> [Data shown]
____________
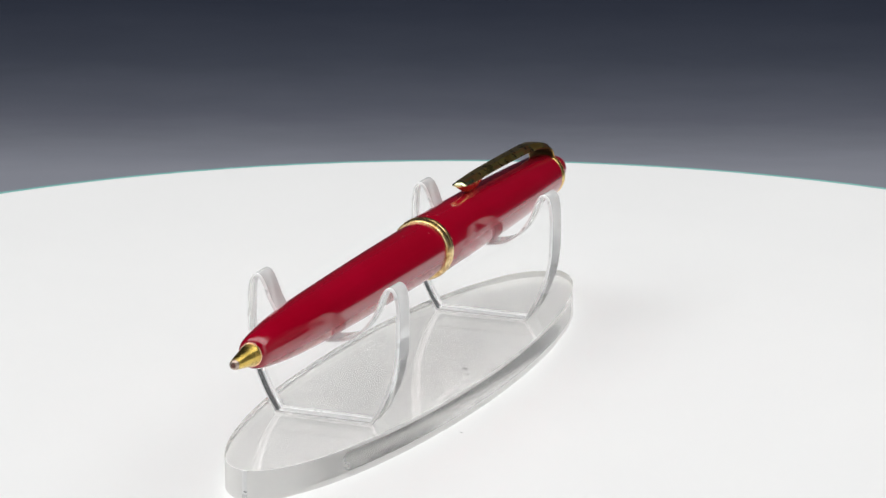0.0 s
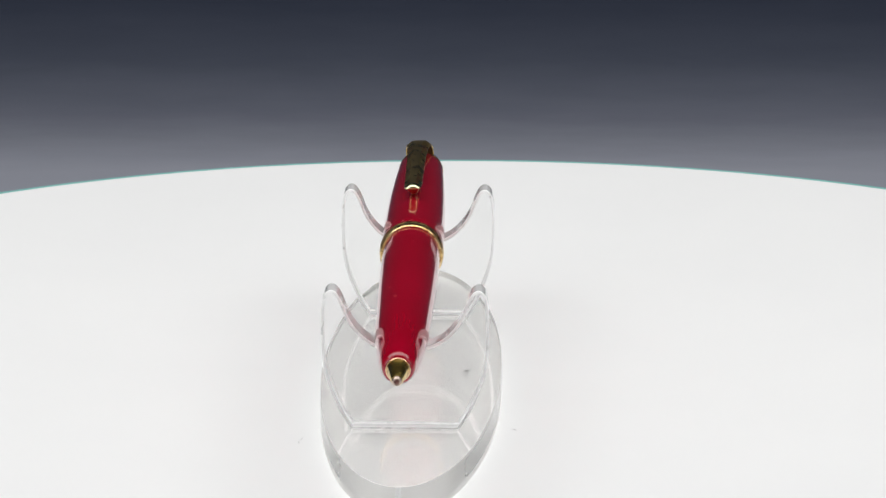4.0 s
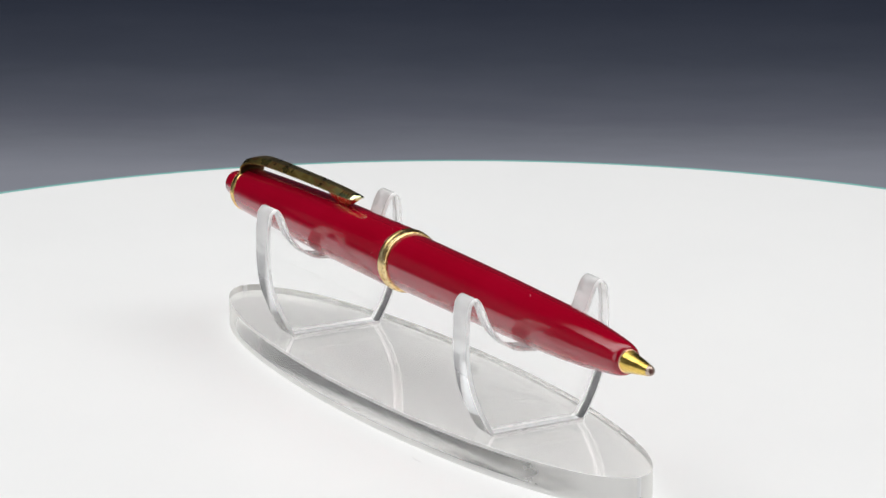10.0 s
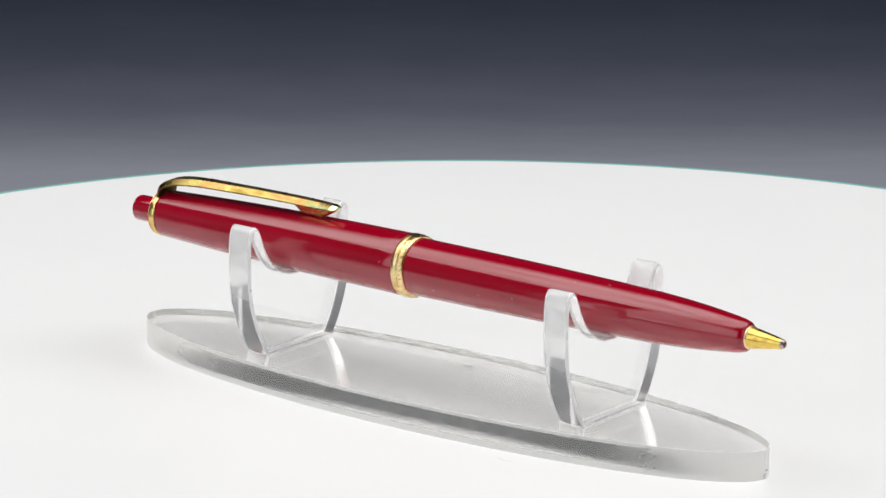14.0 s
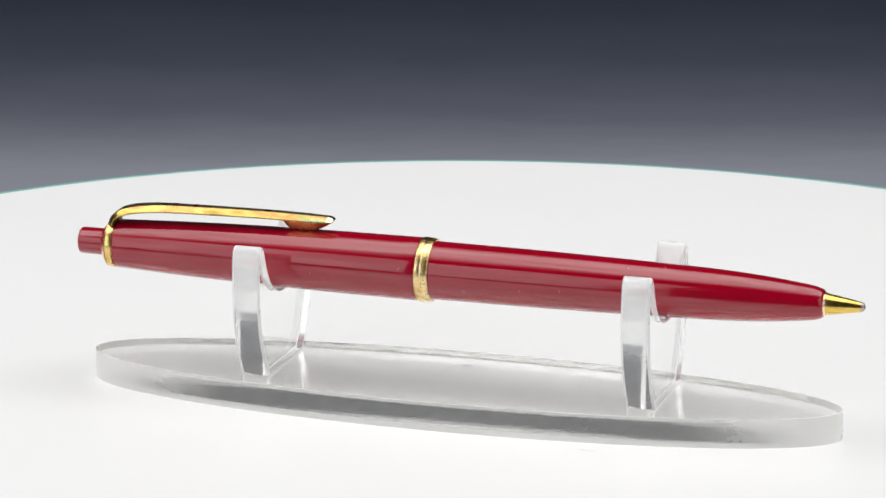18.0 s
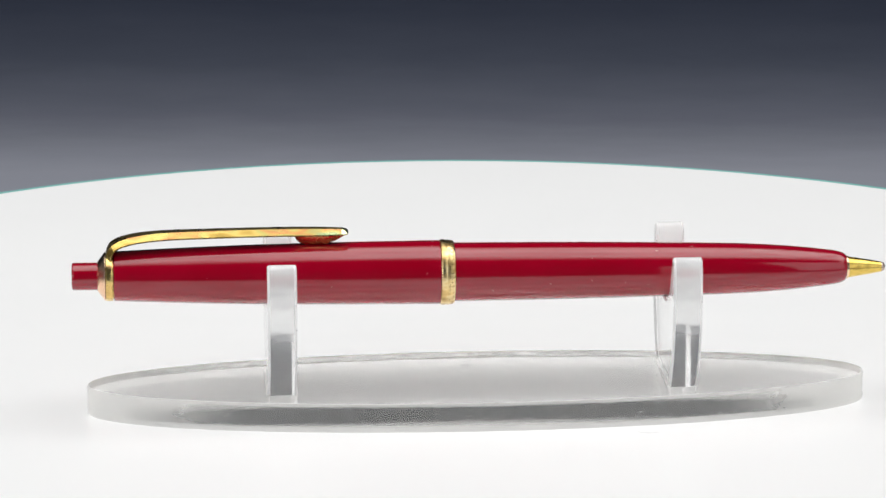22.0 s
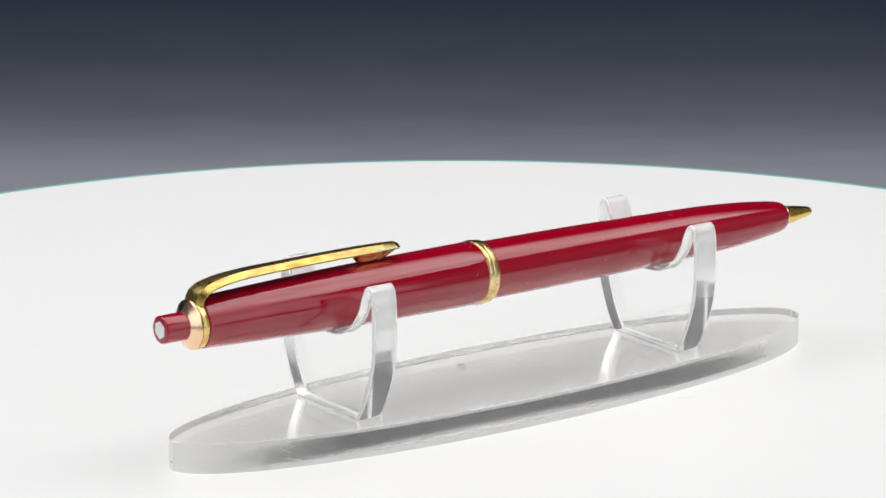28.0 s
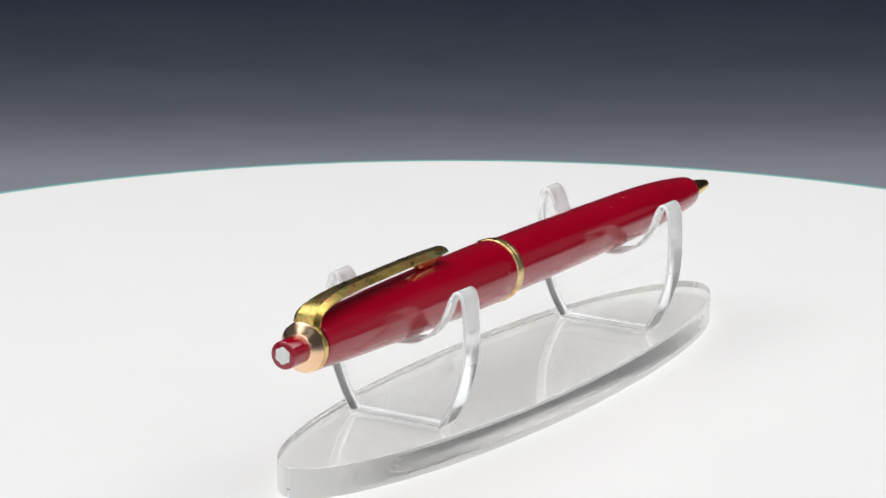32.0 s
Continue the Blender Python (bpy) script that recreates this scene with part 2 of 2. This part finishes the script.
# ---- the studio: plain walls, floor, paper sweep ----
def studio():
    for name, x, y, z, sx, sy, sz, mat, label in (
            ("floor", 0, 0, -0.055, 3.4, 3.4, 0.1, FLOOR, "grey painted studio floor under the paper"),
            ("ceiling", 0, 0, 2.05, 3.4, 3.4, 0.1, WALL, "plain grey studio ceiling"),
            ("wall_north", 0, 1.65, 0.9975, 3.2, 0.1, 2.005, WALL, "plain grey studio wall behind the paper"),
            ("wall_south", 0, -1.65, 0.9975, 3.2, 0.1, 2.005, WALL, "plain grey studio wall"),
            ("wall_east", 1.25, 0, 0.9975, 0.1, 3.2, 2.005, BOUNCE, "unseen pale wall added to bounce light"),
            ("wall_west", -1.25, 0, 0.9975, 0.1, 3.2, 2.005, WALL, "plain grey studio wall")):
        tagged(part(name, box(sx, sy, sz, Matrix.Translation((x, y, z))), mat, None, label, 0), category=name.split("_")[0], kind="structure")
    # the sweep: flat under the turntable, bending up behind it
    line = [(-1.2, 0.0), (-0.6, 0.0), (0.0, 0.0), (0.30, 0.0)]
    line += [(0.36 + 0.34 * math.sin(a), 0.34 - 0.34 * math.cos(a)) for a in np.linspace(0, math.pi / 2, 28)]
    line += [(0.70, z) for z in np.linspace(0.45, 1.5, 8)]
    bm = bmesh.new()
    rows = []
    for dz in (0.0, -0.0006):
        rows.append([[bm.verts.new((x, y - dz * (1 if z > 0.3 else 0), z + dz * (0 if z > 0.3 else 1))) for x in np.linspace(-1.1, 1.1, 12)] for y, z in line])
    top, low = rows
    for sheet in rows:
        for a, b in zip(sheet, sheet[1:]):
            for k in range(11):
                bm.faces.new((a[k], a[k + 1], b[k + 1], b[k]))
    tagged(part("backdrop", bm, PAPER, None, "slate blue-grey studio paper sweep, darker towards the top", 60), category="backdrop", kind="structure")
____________
Reproduce the material above in full, exactly, with no images.

> [The output]
0.0 s
4.0 s
10.0 s
14.0 s
18.0 s
22.0 s
28.0 s
32.0 s
Continue the Blender Python (bpy) script that recreates this scene with part 2 of 2. This part finishes the script.
# ---- the studio: plain walls, floor, paper sweep ----
def studio():
    for name, x, y, z, sx, sy, sz, mat, label in (
            ("floor", 0, 0, -0.055, 3.4, 3.4, 0.1, FLOOR, "grey painted studio floor under the paper"),
            ("ceiling", 0, 0, 2.05, 3.4, 3.4, 0.1, WALL, "plain grey studio ceiling"),
            ("wall_north", 0, 1.65, 0.9975, 3.2, 0.1, 2.005, WALL, "plain grey studio wall behind the paper"),
            ("wall_south", 0, -1.65, 0.9975, 3.2, 0.1, 2.005, WALL, "plain grey studio wall"),
            ("wall_east", 1.25, 0, 0.9975, 0.1, 3.2, 2.005, BOUNCE, "unseen pale wall added to bounce light"),
            ("wall_west", -1.25, 0, 0.9975, 0.1, 3.2, 2.005, WALL, "plain grey studio wall")):
        tagged(part(name, box(sx, sy, sz, Matrix.Translation((x, y, z))), mat, None, label, 0), category=name.split("_")[0], kind="structure")
    # the sweep: flat under the turntable, bending up behind it
    line = [(-1.2, 0.0), (-0.6, 0.0), (0.0, 0.0), (0.30, 0.0)]
    line += [(0.36 + 0.34 * math.sin(a), 0.34 - 0.34 * math.cos(a)) for a in np.linspace(0, math.pi / 2, 28)]
    line += [(0.70, z) for z in np.linspace(0.45, 1.5, 8)]
    bm = bmesh.new()
    rows = []
    for dz in (0.0, -0.0006):
        rows.append([[bm.verts.new((x, y - dz * (1 if z > 0.3 else 0), z + dz * (0 if z > 0.3 else 1))) for x in np.linspace(-1.1, 1.1, 12)] for y, z in line])
    top, low = rows
    for sheet in rows:
        for a, b in zip(sheet, sheet[1:]):
            for k in range(11):
                bm.faces.new((a[k], a[k + 1], b[k + 1], b[k]))
    tagged(part("backdrop", bm, PAPER, None, "slate blue-grey studio paper sweep, darker towards the top", 60), category="backdrop", kind="structure")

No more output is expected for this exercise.